This is from my class. Can I have an explanation of what going on in the last equality (i.e. $\operatorname{Var}\left(\varepsilon_{i}\right) s_{i}^{2}=\frac{1}{4} \sum_{i=1}^{k} s_{i}^{2}$)?
- Let $S=\left\{s_{1}, s_{2}, \ldots, s_{k}\right\} \subseteq[n]$ be a largest set with distinct sums (i.e. the sums of elements in all $T \subset S$ are all different).
- Let $X$ be a uniformly random sum from $S$.

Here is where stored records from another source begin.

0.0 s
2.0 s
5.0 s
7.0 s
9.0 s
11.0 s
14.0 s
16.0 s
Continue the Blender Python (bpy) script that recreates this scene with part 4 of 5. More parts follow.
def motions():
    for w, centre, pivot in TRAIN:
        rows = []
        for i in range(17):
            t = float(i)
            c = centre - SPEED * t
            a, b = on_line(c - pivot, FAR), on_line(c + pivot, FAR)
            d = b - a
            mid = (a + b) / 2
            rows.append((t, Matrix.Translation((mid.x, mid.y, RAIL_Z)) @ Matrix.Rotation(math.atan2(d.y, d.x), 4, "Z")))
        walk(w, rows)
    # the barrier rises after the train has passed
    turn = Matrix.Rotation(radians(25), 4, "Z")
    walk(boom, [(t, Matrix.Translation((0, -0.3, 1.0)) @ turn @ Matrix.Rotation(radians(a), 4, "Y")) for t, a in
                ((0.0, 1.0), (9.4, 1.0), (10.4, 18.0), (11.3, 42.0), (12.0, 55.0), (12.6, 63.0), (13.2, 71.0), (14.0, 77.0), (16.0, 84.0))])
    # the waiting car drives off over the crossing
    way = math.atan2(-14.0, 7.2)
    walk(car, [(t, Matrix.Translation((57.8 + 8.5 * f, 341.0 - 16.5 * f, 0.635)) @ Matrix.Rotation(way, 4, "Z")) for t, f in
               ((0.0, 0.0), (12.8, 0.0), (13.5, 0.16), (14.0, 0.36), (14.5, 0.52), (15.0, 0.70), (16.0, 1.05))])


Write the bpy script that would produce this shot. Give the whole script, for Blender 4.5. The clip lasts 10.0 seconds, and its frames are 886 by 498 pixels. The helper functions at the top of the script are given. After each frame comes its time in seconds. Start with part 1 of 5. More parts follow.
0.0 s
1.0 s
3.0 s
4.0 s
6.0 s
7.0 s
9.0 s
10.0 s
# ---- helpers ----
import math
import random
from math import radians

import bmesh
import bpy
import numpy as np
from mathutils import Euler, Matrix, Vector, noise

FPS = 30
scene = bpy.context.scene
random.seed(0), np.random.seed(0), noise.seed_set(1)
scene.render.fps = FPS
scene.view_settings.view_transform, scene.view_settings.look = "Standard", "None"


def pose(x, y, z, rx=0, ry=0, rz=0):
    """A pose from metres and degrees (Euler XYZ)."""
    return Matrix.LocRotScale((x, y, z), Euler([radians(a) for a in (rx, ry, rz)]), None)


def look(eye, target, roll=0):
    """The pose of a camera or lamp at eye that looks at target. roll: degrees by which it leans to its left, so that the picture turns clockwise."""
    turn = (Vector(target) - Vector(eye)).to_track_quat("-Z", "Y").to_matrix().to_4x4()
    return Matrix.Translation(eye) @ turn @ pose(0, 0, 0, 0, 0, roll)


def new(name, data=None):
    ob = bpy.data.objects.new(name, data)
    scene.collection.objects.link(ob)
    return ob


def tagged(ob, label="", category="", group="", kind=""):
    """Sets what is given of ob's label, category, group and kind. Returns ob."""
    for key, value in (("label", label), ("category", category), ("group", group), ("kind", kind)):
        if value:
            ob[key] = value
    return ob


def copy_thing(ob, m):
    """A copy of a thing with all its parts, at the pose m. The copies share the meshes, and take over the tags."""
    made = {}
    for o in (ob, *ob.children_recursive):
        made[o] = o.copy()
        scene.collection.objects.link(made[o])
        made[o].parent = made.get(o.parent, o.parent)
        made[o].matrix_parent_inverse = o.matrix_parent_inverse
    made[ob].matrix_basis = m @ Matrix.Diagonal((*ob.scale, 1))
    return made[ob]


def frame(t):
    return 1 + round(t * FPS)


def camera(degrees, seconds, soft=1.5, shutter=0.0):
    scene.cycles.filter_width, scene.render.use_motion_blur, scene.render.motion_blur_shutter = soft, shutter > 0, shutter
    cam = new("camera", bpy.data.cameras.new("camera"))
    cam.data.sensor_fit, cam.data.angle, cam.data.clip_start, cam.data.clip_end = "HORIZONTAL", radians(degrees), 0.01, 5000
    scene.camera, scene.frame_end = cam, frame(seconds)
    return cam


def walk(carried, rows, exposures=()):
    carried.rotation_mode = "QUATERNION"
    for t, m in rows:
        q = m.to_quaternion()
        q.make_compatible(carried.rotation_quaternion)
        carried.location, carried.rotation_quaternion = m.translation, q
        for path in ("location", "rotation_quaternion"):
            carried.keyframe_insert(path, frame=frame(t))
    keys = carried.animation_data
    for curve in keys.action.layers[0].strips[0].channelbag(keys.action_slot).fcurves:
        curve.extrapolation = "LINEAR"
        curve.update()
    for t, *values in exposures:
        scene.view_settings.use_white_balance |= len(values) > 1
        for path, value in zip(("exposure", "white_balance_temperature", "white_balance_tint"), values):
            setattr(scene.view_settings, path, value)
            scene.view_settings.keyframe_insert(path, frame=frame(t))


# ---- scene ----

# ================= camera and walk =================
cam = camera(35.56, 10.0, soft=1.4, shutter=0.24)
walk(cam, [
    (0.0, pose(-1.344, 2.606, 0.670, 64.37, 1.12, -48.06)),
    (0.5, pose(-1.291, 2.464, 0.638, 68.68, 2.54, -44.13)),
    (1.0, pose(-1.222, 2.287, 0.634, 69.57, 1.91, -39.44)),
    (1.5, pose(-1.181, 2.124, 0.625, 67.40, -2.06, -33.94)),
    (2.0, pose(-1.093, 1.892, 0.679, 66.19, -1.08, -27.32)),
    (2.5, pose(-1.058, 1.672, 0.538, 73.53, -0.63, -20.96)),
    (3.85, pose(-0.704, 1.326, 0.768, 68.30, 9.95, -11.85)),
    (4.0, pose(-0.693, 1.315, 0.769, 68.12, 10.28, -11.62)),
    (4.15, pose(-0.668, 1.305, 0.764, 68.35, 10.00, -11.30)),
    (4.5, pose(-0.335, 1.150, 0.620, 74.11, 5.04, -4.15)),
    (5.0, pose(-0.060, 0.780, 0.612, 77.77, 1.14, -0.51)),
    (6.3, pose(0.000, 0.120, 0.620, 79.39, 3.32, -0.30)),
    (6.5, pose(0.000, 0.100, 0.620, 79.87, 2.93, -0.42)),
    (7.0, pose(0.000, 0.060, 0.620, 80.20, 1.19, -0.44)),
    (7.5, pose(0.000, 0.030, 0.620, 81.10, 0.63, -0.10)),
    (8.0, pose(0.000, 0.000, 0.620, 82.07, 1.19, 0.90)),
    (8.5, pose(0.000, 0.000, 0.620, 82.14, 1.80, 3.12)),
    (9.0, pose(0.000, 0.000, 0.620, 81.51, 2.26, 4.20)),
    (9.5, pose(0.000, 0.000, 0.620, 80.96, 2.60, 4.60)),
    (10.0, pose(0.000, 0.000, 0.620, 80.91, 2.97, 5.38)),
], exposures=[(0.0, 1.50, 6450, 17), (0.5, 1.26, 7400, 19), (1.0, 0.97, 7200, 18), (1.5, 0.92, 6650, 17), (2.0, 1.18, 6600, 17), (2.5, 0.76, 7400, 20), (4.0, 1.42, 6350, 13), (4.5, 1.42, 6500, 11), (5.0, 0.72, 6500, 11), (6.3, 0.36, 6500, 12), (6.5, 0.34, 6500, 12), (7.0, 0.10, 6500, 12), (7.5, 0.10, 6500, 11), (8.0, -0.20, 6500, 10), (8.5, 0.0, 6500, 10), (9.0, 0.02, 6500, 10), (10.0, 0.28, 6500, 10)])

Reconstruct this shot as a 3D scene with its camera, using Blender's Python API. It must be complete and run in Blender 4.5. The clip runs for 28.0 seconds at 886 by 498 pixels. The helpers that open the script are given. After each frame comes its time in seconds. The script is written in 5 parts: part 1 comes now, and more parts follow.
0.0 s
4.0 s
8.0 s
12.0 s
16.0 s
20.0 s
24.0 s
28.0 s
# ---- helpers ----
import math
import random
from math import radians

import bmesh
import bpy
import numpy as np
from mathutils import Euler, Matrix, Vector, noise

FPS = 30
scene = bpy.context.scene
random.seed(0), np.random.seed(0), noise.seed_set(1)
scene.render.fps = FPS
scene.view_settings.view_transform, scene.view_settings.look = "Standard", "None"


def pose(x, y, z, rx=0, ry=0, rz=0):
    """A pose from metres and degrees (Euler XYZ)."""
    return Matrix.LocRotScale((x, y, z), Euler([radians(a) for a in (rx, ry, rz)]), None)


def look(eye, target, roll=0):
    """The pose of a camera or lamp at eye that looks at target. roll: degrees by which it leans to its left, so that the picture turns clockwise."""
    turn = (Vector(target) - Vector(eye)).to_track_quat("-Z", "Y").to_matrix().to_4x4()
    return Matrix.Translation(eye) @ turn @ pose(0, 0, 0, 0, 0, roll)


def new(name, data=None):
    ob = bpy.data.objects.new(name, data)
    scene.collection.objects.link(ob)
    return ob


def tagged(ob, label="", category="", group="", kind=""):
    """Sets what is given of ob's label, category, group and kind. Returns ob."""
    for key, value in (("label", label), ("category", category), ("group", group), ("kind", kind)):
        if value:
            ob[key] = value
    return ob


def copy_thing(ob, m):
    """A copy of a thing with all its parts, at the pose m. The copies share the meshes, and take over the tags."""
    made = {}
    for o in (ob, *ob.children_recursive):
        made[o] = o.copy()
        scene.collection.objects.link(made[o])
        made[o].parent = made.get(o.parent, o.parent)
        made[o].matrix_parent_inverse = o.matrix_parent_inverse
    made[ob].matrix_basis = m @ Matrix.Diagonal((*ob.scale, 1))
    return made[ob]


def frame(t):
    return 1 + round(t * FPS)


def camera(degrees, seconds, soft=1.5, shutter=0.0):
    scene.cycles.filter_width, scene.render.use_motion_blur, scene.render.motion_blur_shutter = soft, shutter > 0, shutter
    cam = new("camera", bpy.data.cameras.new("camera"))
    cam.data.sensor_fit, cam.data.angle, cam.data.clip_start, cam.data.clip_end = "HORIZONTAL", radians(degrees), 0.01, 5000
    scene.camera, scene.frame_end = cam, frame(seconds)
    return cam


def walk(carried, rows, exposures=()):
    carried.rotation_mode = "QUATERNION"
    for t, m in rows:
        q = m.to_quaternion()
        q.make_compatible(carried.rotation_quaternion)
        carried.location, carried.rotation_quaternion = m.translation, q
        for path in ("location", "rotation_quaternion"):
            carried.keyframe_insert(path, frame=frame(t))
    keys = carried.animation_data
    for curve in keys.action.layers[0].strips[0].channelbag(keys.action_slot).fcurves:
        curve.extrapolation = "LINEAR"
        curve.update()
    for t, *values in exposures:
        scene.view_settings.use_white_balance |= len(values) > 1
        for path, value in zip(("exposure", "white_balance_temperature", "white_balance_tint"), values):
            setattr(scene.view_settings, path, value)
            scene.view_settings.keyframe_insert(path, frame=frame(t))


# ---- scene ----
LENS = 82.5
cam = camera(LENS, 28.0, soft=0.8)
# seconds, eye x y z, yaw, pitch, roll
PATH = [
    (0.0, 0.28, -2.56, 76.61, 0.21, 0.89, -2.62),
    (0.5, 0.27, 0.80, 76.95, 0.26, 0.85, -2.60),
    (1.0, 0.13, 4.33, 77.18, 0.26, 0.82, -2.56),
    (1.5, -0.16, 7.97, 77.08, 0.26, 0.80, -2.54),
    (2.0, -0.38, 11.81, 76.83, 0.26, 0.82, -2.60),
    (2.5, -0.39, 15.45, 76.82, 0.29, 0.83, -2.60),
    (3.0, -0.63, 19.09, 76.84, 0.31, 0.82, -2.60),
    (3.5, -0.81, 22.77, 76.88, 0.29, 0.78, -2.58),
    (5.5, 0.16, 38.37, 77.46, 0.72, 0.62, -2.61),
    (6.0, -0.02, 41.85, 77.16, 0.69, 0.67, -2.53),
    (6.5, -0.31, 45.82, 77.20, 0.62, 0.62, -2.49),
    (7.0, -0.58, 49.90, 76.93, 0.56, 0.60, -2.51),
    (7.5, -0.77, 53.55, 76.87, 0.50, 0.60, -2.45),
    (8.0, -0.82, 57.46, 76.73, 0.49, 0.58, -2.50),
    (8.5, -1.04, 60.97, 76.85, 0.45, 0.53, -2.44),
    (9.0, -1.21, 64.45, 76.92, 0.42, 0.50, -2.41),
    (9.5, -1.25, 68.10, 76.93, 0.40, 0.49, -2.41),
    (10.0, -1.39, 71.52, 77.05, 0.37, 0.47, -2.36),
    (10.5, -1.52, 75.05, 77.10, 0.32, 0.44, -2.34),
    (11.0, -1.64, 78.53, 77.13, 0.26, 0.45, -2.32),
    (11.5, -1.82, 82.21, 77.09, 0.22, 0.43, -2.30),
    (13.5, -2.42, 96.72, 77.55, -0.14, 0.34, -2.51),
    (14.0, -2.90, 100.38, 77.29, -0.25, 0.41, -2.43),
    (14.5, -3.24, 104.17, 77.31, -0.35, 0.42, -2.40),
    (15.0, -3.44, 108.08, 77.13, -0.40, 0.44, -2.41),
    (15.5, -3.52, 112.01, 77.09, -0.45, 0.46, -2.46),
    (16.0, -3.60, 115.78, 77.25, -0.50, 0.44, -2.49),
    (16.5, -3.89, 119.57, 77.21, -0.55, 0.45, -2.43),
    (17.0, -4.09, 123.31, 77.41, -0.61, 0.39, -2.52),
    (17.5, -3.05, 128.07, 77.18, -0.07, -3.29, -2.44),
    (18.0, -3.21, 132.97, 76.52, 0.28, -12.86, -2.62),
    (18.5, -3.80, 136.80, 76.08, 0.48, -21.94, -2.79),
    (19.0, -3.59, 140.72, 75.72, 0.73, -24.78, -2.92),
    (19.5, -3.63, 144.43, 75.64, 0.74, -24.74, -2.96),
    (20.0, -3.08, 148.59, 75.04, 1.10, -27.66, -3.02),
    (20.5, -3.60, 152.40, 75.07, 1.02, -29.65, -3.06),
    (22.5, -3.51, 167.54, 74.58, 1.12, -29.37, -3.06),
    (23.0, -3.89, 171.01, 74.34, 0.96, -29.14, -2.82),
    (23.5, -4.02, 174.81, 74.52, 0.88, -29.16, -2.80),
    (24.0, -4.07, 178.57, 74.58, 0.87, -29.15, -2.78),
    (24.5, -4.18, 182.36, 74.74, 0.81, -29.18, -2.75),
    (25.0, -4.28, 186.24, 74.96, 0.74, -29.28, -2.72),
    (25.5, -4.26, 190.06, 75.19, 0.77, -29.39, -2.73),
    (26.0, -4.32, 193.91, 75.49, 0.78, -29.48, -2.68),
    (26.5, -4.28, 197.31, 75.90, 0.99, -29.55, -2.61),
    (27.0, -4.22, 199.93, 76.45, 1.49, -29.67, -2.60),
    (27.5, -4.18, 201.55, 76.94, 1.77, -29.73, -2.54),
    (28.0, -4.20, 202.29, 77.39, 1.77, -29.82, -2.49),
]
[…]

- $\Rightarrow X=\sum_{i=1}^{k} \varepsilon_{i} s_{i},$ where each $\varepsilon_{i}$ is independent, uniform on {0,1}.
- Let $\mu:=\mathbb{E}[X]=\sum_{i=1}^{k} \mathbb{E}\left[\varepsilon_{i} s_{i}\right]=\frac{1}{2} \sum_{i=1}^{k} s_{i}$. (Actual value is unimportant)
- Variables $\varepsilon_{i}$ are independent
- $\Rightarrow \operatorname{Var}(X)=\operatorname{Var}\left(\sum_{i=1}^{k} \varepsilon_{i} s_{i}\right)=\sum_{i=1}^{k} \operatorname{Var}\left(\varepsilon_{i}\right) s_{i}^{2}=\frac{1}{4} \sum_{i=1}^{k} s_{i}^{2} \leq \frac{1}{4} n^{2} k$
It follows from the definition. Since $\varepsilon_i$ is a uniform r.v. on $\{0, 1\}$, we have $$ \mathbb E[\varepsilon_i] = \sum_{x \in \{0, 1\}} x \mathbb P(\varepsilon_i = x) = 0\cdot \frac 1 2 + 1 \cdot \frac 1 2 = \frac 1 2, $$ and we similarly obtain $\mathbb E[\varepsilon_i^2] = \frac 1 2$, so $$ \mathrm{Var}(\varepsilon_i) = \mathbb E[\varepsilon_i^2] - \mathbb E[\varepsilon_i]^2 = \frac 1 2 - \frac 1 4 = \frac 1 4. $$ This constant is then taken outside of the sum.